THE SIX ORNAMENTS OF NAROPA

The Six Bone Ornaments of Naropa are one of the most revered relics of Buddhism and historic symbols of the great Himalayan odyssey. Naropa wore the Six Bone Ornaments upon achieving enlightenment. 

The great translator Marpa was a student of Naropa and received extraordinary teachings of Mahamudra and the Six Yogas from Naropa. By perfectly accomplishing these practices, Marpa obtained enlightenment. Upon this accomplishment, Naropa declared: “The blessings of Master Krishnacharya breathed life into the lineages of Eastern regions, the Master Aryacharya has blessed the lineage of the South, and the King Indrabhodi transmitted his spiritual influence to the Western lineages. bestow the waves of grace to the lineages of the North, the Lands of Snow. You have nothing more to do here - return to Tibet. I impart to you the power of my legacy; I appoint you my regent on the Roof of the World. The Land of Snow abounds in potential disciples, worthy vessels for my teachings.”

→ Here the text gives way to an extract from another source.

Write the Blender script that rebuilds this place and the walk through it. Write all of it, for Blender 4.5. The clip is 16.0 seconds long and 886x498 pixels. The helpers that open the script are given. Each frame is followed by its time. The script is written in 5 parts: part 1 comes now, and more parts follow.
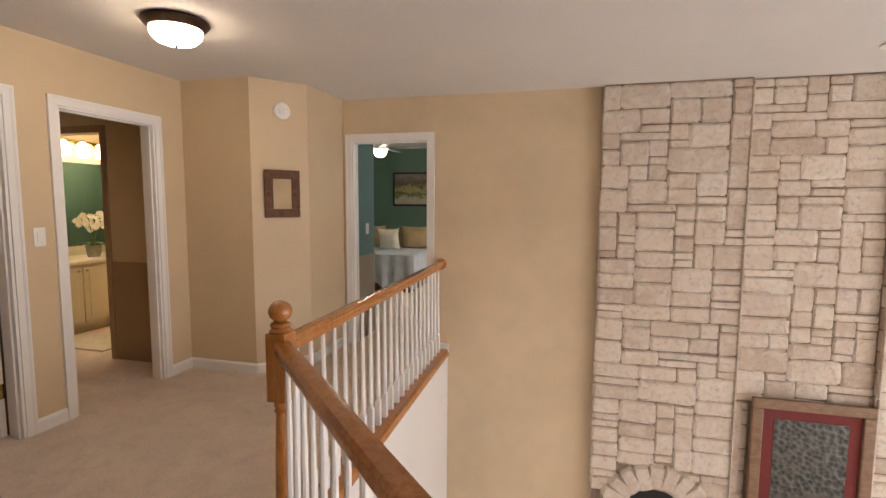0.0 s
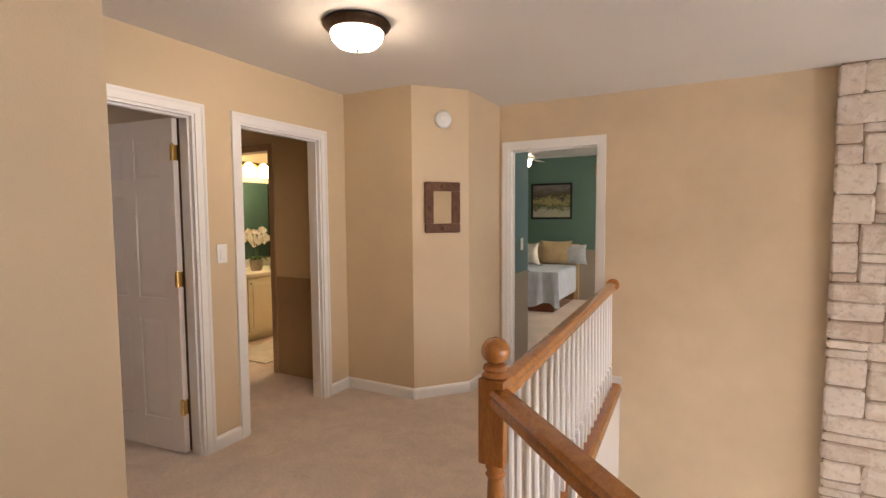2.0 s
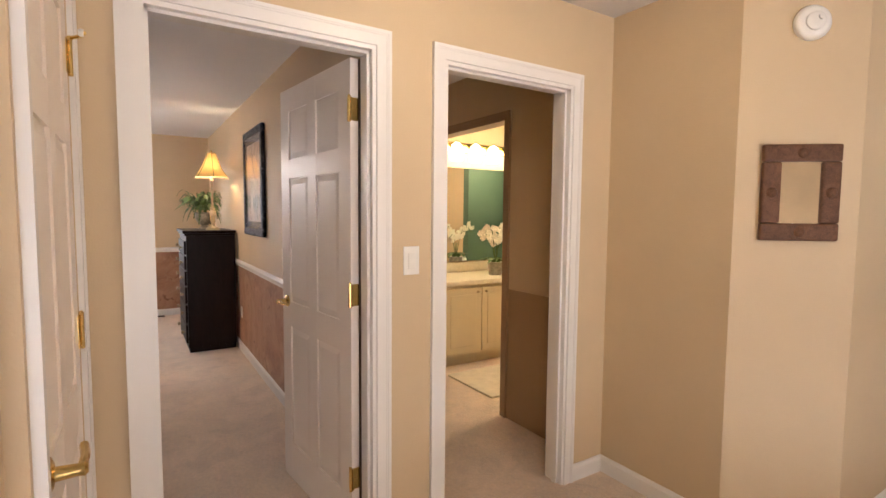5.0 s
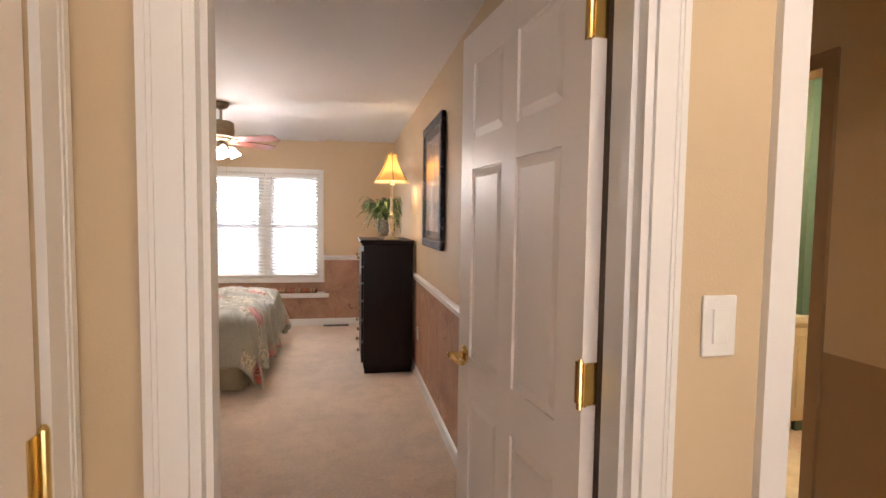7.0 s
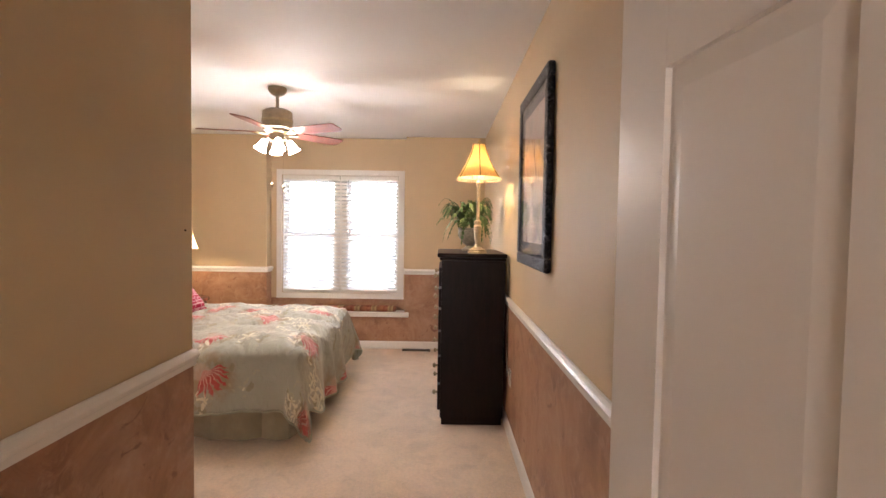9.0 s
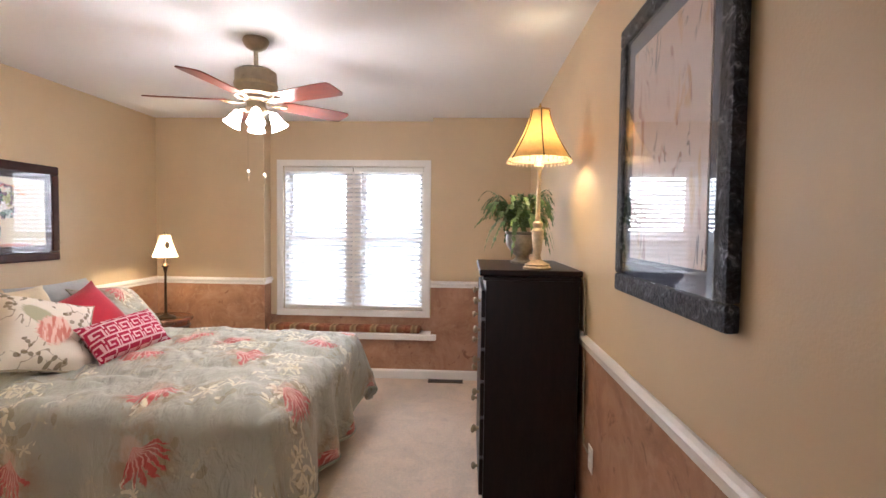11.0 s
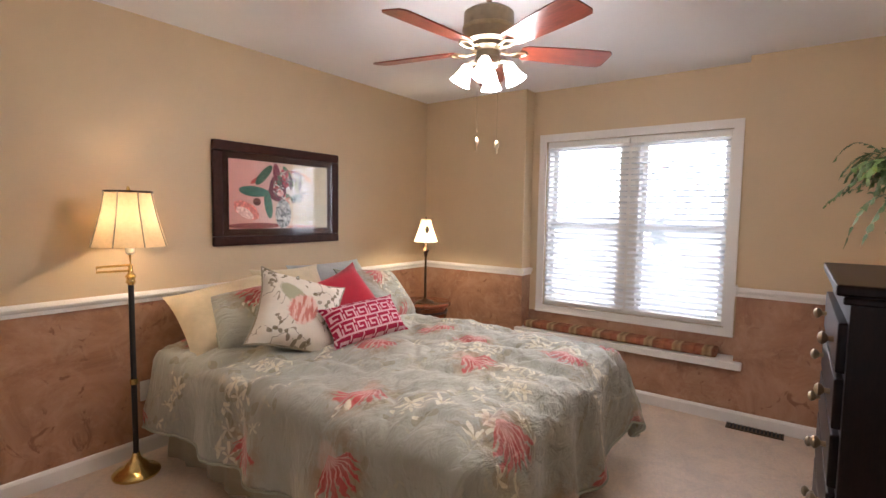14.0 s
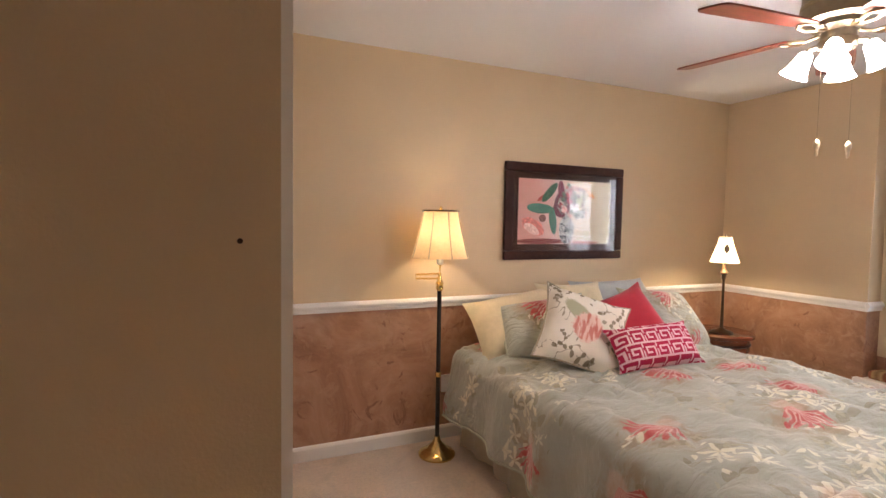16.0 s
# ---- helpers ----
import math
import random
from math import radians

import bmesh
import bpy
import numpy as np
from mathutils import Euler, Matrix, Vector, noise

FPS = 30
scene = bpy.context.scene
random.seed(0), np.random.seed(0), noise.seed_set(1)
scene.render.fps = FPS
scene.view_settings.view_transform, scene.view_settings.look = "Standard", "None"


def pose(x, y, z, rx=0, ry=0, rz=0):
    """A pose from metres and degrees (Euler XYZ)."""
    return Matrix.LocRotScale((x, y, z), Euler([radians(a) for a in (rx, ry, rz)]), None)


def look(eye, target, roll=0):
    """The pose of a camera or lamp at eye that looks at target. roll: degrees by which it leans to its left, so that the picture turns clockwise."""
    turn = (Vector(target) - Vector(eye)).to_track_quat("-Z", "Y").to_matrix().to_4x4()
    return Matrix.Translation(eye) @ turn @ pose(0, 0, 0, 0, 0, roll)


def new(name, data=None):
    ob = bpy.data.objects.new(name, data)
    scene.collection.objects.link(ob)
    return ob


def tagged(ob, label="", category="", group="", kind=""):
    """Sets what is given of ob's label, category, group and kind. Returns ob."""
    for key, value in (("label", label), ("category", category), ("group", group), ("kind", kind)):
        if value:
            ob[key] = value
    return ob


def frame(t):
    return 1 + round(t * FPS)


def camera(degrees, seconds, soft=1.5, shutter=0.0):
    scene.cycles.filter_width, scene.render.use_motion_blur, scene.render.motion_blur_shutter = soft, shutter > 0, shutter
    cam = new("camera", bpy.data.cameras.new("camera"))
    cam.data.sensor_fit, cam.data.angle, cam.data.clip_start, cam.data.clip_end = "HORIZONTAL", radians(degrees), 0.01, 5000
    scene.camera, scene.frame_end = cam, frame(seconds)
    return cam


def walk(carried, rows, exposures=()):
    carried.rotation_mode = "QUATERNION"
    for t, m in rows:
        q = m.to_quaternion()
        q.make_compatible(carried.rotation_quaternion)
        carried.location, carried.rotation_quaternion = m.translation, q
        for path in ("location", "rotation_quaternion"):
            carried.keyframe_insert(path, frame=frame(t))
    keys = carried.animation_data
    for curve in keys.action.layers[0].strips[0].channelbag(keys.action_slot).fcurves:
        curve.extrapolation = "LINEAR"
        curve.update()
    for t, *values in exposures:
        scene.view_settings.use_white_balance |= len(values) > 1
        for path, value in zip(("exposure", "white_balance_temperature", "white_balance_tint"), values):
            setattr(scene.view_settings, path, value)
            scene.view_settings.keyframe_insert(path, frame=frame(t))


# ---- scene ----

Then, Naropa offered Marpa the Six Bone Ornaments and prophesized that the Six Bone Ornaments would remain in the lineage that sprang from Naropa and would be used as devotional support.

Marpa goes on to be a significant Buddhist figure spreading the teachings of Naropa and the Six Bone Ornaments continue to offer devotional support. Marpa entrusted the Six Bone Ornaments of Naropa to the great disciple, Ngokton Choku Dorje (1036-1102 CE) with the instruction to safeguard the Six Bone Ornaments until the seventh generation when he shall return the Six Bone Ornaments to the rightful master. The seventh Ngokton lineage holder, Ngokton Jangchub (1360-1446 CE) encountered the Gyalwang Drukpa and announced that the Gyalwang Drukpa is the incarnate of Naropa, the scholar saint and presented the Six Bone Ornaments of Naropa.

For close to a thousand years, the Six Bone Ornaments have been used as a relic of devotional support. Devotees believe that worthy seekers of truth may obtain enlightenment by merely seeing it and is regarded as a living piece of Himalayan history.